If you're expecting a ton of collisions, you're doing it wrong.

I suppose. But I can be lazy and don't want to implement a dynamically resizing hash table, and still want tens/hundreds of millions of entries. The resize operation has a rather large amount of overhead on large tables, you have to iterate over every single item and rehash it into the new table. kinda sucky.

verthex

Member #11,340

September 2009

So does anyone know if boost unordered_map is tree based or bucket based?

And is there one example of an stl container that uses buckets?

Bob

Free Market Evangelist

September 2000

Boost's unordered_map uses buckets. See here.
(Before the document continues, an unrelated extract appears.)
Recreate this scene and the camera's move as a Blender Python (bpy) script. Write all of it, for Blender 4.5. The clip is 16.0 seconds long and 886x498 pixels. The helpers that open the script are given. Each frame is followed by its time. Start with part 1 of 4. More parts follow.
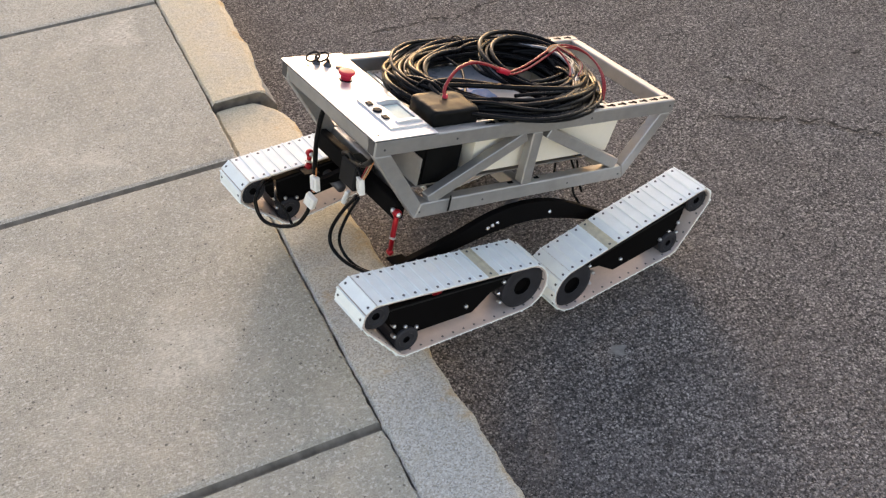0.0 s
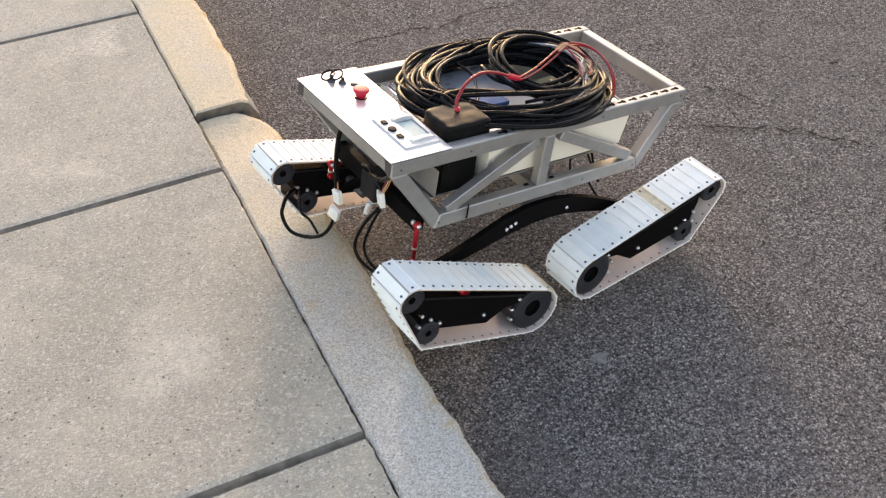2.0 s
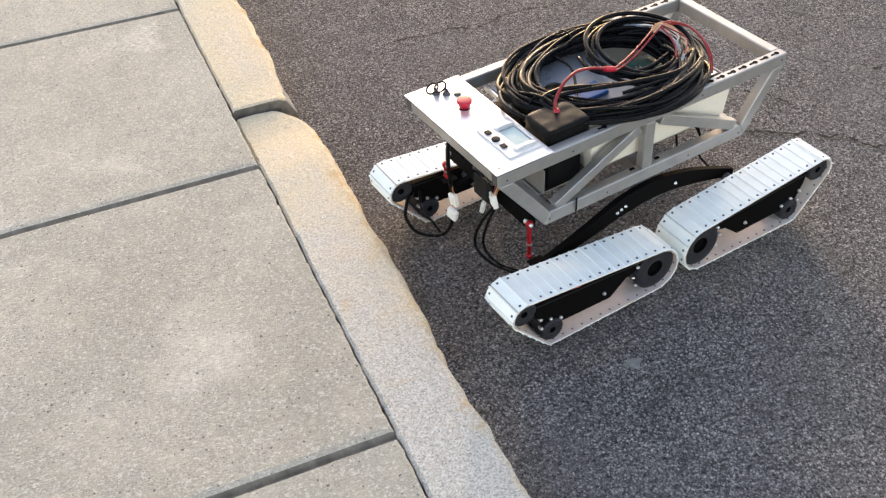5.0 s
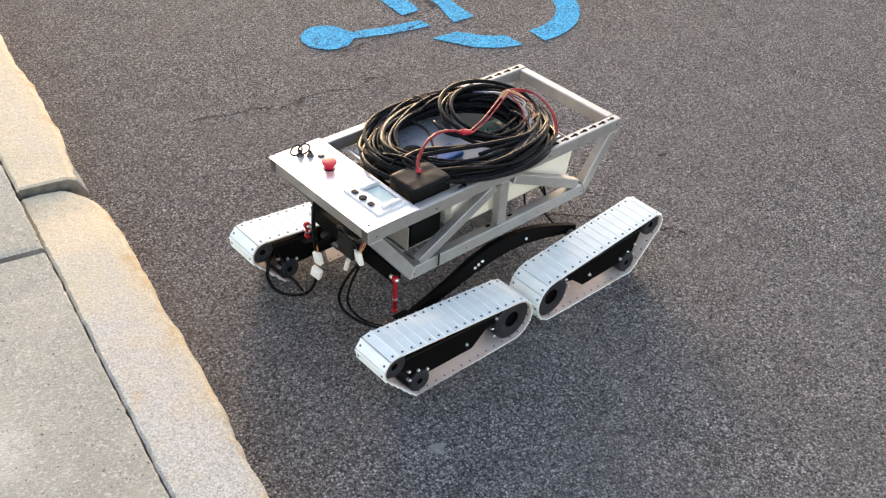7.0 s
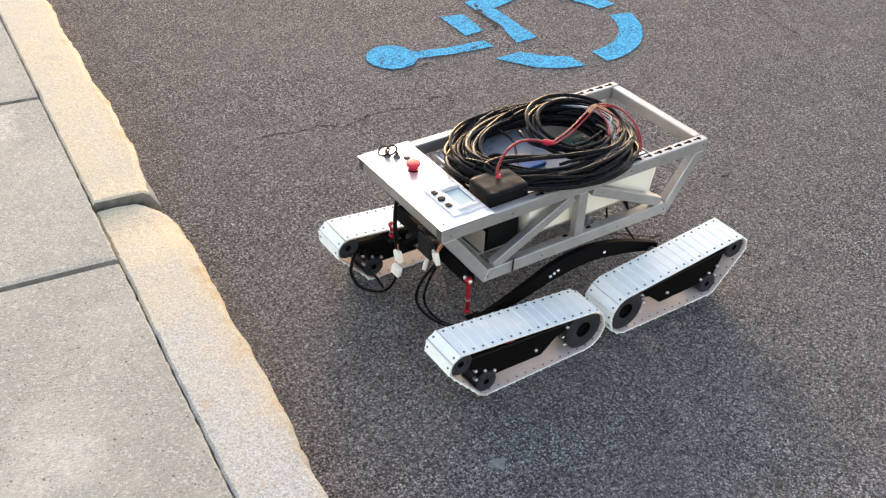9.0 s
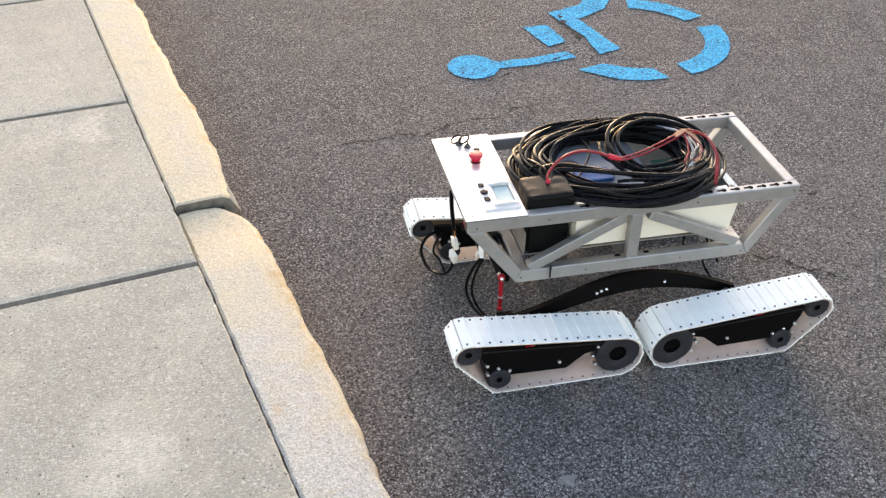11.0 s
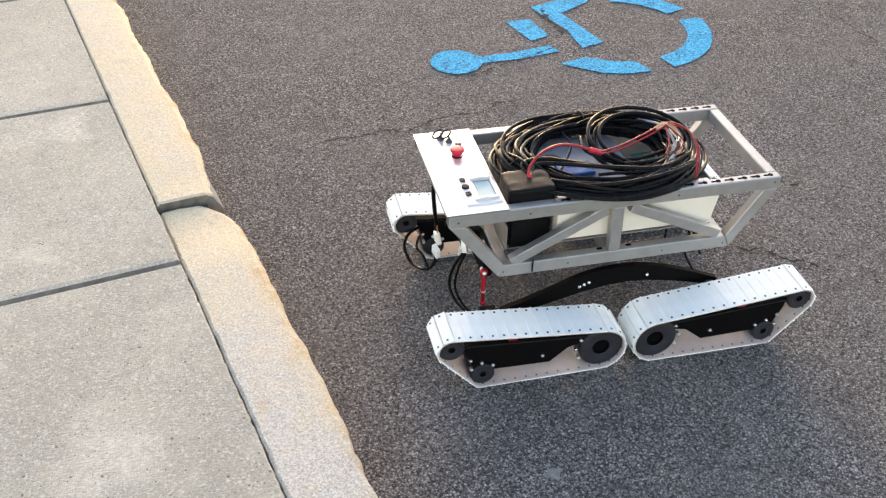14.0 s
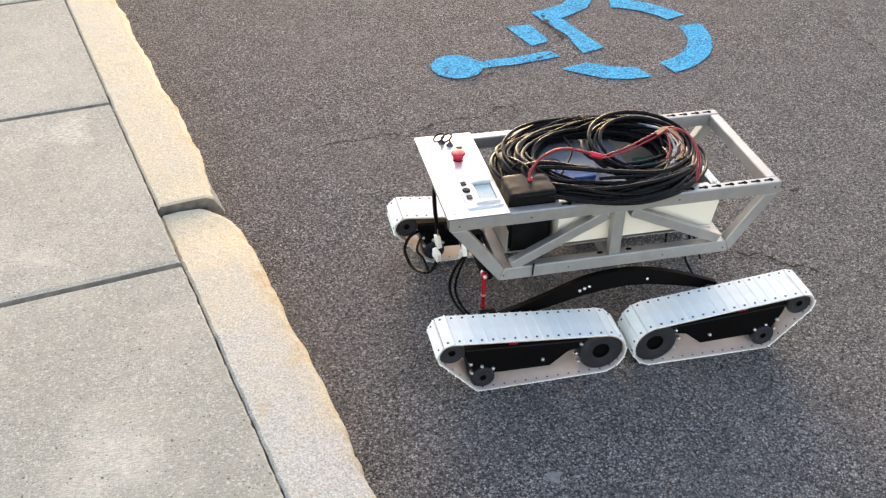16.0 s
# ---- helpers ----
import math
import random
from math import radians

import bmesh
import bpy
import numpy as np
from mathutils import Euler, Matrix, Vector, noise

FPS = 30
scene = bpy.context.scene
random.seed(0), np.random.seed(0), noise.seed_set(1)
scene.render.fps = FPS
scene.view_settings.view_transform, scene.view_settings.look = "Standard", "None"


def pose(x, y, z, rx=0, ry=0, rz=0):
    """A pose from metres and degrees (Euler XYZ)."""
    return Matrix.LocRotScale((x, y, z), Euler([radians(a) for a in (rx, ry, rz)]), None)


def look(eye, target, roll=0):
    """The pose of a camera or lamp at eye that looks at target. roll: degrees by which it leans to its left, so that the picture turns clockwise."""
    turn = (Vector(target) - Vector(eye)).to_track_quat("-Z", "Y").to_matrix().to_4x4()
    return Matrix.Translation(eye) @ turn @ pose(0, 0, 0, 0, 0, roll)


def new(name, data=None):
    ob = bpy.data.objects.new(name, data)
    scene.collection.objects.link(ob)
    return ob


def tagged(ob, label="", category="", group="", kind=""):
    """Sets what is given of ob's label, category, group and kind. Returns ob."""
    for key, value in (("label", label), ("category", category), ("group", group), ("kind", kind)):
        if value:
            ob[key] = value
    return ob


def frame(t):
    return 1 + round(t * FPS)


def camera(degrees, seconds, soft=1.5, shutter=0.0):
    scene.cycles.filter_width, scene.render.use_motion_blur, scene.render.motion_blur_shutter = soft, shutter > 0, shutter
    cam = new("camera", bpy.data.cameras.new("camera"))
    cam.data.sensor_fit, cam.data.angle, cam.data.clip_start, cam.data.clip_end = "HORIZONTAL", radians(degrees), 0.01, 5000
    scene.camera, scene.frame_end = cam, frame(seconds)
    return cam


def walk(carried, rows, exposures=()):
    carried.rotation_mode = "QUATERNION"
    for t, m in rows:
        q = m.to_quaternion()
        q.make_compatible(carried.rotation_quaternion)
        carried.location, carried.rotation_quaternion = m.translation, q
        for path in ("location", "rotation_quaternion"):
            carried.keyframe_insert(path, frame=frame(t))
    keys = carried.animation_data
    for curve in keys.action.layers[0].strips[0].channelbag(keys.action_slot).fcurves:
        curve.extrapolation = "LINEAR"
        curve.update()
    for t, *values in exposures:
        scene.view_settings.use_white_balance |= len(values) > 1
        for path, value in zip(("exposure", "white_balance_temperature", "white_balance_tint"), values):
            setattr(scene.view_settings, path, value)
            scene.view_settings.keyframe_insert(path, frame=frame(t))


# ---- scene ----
cam = camera(46.86, 16.0, soft=1.3)
PATH = [
    (0, -0.4956, -2.2382, 1.7168, 48.050, 3.084, -24.817),
    (0.5, -0.4931, -2.2412, 1.7156, 48.058, 3.155, -24.897),
    (1, -0.4939, -2.2388, 1.7184, 47.973, 3.047, -25.146),
    (1.5, -0.4938, -2.2413, 1.7216, 48.151, 2.886, -25.350),
    (2, -0.5004, -2.2459, 1.7213, 48.571, 2.555, -25.651),
    (2.5, -0.5061, -2.2447, 1.7201, 48.630, 3.360, -24.128),
    (3, -0.4972, -2.2446, 1.7184, 48.424, 3.398, -23.781),
    (3.5, -0.5018, -2.2407, 1.7193, 48.397, 3.105, -24.017),
    (3.7, -0.5021, -2.2427, 1.7157, 48.611, 3.158, -23.845),
    (5.8, -0.4856, -2.2356, 1.7309, 48.483, 2.986, -23.511),
    (6, -0.4616, -2.2346, 1.7269, 48.753, 2.239, -24.606),
    (6.5, -0.4553, -2.2122, 1.7346, 51.052, -2.522, -30.035),
    (7, -0.4608, -2.2144, 1.7250, 52.715, -3.273, -31.967),
    (7.5, -0.4694, -2.2209, 1.7255, 52.800, -3.004, -31.980),
    (8, -0.4924, -2.2339, 1.7359, 53.100, -2.079, -30.039),
    (8.5, -0.4892, -2.2341, 1.7357, 53.405, -2.279, -29.505),
    (9, -0.4931, -2.2297, 1.7390, 53.646, -2.138, -28.949),
    (9.5, -0.4908, -2.2268, 1.7413, 53.535, -2.019, -27.186),
    (9.7, -0.4914, -2.2278, 1.7411, 53.546, -1.848, -26.465),
    (11.8, -0.4735, -2.2176, 1.7267, 54.242, -0.679, -24.293),
    (12, -0.4734, -2.2178, 1.7267, 54.205, -0.757, -24.345),
    (12.5, -0.4706, -2.2216, 1.7267, 54.020, -0.701, -24.668),
    (13, -0.4736, -2.2244, 1.7302, 53.988, -0.977, -25.024),
    (13.5, -0.4640, -2.2208, 1.7189, 53.909, -0.869, -25.284),
    (14, -0.4678, -2.2264, 1.7288, 53.874, -0.625, -25.405),
    (14.5, -0.4651, -2.2294, 1.7283, 53.981, -0.276, -25.448),
    (15, -0.4714, -2.2307, 1.7275, 54.119, -0.265, -25.284),
    (15.5, -0.4723, -2.2277, 1.7214, 54.145, -0.453, -25.189),
    (16, -0.4750, -2.2294, 1.7254, 54.202, -0.870, -25.332),
]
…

std::unordered_map<> (new in C++11) also uses buckets (it's nearly identical to the boost implementation). Before C++11, no other standard STL container uses buckets.

--
- Bob
[ -- All my signature links are 404 -- ]

verthex

Member #11,340

September 2009

Bob said:

Boost's unordered_map uses buckets.

I'm familiar with iterating through a b-tree but I'm wondering what keyword would I google to find examples of iterating through buckets?

Bob

Free Market Evangelist

September 2000

You don't iterate through buckets, you iterate through elements. boost::unordered_map<> supports forward iterations like any other STL container.
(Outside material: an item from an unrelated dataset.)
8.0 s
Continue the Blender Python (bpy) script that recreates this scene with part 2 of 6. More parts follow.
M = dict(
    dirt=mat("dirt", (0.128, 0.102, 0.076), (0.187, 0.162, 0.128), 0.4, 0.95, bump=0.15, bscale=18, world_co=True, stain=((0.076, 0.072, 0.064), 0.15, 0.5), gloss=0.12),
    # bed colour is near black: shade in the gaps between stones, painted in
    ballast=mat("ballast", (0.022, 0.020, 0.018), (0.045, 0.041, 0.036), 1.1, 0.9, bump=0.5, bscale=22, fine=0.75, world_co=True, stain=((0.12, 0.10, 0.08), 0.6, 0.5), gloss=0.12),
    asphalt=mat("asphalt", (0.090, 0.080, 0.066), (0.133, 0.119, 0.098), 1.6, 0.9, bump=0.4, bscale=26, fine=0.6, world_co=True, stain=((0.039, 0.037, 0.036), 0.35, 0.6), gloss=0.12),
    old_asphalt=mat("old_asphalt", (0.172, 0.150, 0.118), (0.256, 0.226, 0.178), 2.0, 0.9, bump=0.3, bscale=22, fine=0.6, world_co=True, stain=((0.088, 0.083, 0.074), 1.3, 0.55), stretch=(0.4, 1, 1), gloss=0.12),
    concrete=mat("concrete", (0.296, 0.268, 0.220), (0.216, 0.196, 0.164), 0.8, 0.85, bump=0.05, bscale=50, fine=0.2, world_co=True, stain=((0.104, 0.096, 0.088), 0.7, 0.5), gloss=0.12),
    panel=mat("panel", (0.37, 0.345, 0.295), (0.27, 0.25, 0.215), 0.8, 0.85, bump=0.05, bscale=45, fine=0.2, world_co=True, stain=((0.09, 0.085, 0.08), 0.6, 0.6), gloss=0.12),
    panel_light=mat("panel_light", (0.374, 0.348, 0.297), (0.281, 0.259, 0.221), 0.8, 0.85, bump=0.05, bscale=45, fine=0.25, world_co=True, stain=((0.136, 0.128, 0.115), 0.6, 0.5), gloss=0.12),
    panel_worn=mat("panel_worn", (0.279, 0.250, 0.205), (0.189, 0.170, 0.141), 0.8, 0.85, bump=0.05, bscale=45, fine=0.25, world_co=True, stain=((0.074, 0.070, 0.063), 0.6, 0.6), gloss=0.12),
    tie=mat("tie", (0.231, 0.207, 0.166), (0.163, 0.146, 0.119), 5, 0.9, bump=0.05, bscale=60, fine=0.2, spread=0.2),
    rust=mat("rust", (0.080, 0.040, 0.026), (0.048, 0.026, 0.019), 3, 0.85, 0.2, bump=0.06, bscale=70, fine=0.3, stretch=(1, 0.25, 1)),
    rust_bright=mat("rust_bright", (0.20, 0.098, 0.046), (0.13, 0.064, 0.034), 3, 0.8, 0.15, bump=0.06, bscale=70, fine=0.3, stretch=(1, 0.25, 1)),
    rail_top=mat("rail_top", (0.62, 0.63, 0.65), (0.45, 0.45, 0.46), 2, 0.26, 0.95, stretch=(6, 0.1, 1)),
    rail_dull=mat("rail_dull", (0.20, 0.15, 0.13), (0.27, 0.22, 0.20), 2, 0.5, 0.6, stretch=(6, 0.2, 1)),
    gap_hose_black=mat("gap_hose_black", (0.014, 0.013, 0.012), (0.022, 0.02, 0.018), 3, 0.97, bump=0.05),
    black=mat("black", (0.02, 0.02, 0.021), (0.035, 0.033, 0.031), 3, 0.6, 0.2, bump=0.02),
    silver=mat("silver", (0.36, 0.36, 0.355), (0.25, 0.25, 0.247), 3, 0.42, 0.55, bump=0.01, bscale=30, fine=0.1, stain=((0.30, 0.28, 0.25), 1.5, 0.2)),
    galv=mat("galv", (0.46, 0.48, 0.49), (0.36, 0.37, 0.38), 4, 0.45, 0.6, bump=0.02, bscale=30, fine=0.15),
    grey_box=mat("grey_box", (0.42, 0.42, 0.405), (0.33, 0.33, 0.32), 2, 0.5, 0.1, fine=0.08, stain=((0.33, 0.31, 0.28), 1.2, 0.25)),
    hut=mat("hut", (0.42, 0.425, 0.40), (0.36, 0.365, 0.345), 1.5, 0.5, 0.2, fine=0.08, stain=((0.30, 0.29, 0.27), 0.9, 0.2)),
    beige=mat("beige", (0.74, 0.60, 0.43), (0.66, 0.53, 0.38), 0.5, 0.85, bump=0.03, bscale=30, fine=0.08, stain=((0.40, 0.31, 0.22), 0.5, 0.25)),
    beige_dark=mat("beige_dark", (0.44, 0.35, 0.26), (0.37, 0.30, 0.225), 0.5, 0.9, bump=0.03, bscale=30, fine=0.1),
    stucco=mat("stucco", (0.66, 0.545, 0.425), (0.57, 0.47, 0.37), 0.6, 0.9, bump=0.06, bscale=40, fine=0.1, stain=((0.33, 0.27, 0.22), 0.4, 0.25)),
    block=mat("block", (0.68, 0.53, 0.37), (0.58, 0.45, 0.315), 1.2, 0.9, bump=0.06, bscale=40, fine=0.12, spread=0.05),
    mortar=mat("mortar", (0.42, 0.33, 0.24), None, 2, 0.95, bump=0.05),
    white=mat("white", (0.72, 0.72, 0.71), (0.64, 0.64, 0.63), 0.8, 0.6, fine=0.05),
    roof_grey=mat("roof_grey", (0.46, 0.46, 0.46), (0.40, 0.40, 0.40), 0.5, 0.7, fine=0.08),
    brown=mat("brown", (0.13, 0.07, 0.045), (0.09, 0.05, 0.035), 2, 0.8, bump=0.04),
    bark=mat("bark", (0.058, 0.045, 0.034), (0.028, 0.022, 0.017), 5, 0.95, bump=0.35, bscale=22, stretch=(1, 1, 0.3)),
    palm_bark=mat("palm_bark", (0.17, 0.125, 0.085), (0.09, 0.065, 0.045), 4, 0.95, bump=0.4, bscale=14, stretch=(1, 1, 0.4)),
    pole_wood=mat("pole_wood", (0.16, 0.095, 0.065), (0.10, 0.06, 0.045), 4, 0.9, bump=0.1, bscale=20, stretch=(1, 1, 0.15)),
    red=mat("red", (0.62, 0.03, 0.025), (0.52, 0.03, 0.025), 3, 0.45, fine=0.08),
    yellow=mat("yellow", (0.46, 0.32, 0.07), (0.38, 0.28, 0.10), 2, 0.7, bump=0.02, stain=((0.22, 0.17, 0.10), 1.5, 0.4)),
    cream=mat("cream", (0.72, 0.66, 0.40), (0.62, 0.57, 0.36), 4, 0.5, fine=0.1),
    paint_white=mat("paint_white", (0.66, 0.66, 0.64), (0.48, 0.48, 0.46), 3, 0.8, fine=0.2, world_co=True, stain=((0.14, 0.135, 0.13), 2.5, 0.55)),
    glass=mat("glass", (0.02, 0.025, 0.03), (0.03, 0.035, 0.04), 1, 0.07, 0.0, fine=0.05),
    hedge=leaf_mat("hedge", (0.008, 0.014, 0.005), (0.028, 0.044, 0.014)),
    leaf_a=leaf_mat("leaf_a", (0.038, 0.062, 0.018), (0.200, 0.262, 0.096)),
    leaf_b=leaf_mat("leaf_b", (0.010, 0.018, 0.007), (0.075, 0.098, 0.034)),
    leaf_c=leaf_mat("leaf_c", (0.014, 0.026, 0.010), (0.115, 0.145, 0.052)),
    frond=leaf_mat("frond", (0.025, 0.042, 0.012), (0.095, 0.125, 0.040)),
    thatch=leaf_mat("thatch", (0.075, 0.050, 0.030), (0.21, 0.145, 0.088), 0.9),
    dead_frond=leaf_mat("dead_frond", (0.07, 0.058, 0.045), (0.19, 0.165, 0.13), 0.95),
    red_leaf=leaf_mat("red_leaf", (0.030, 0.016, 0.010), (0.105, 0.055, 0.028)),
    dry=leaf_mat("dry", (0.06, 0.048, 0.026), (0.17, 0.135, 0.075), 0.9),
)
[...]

No specified support for backwards iterations though (it may or may not work on your implementation).

--
- Bob
[ -- All my signature links are 404 -- ]

james_lohr

Member #1,947

February 2002

verthex said:

but implementing the code is a little hard to do

Not really. Java uses a ridiculously simple hash function for hashing strings and gets passable results, considering that almost every Java application will be using it somewhere.

What specifically are you trying to hash that you have having trouble with?

verthex

Member #11,340

September 2009

James Lohr said:

What specifically are you trying to hash that you have having trouble with?

I want to make a clone of a boost unordered_map. I'm just doing it to learn the fundamentals of hash tables but I really liked that one so I picked that to learn from.

I did find chapter 23 in Professional C++ full of useful information.